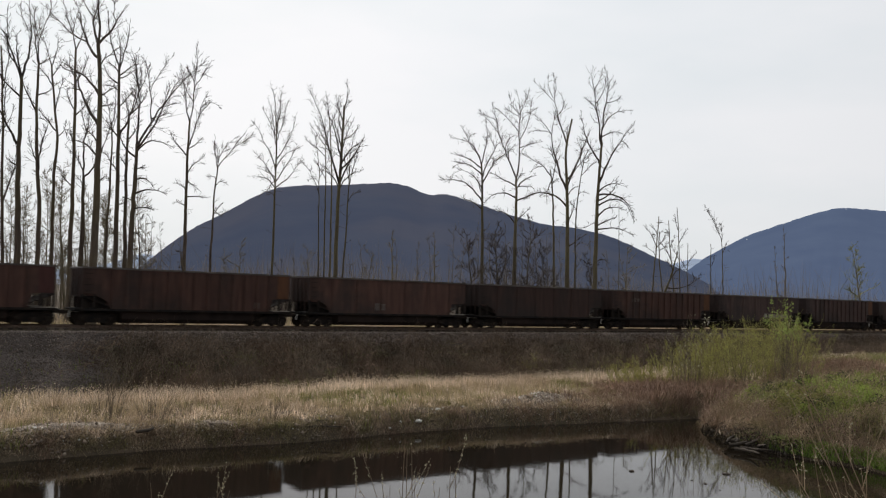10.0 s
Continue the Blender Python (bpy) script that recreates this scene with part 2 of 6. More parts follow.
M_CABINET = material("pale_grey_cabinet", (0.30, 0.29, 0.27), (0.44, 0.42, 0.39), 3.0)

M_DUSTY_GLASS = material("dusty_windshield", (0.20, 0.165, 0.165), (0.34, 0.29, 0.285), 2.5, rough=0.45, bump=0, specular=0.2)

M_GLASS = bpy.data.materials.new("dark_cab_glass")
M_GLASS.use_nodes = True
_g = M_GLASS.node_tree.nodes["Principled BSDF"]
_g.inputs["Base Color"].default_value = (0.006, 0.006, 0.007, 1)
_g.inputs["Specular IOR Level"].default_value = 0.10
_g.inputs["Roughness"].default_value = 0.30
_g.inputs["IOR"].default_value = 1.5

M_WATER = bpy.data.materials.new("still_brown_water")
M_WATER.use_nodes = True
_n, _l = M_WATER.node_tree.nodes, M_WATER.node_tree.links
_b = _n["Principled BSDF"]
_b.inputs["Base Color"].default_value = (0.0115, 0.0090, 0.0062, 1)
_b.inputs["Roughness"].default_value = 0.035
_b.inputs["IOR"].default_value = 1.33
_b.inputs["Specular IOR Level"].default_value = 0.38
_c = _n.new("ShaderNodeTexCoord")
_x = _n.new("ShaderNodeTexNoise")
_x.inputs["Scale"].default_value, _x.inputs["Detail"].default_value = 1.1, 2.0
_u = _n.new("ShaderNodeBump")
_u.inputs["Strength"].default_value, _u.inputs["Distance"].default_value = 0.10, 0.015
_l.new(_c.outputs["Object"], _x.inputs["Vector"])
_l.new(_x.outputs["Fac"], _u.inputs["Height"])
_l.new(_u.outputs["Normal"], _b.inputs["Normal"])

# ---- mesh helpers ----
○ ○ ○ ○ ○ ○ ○
Given instruction:
Start at the line with "Continue the Blender" and stop after the line with "rough=0.45, bump=0, specular=0.2)". Repeat exactly the lines in that range.

Complete output:
Continue the Blender Python (bpy) script that recreates this scene with part 2 of 6. More parts follow.
M_CABINET = material("pale_grey_cabinet", (0.30, 0.29, 0.27), (0.44, 0.42, 0.39), 3.0)

M_DUSTY_GLASS = material("dusty_windshield", (0.20, 0.165, 0.165), (0.34, 0.29, 0.285), 2.5, rough=0.45, bump=0, specular=0.2)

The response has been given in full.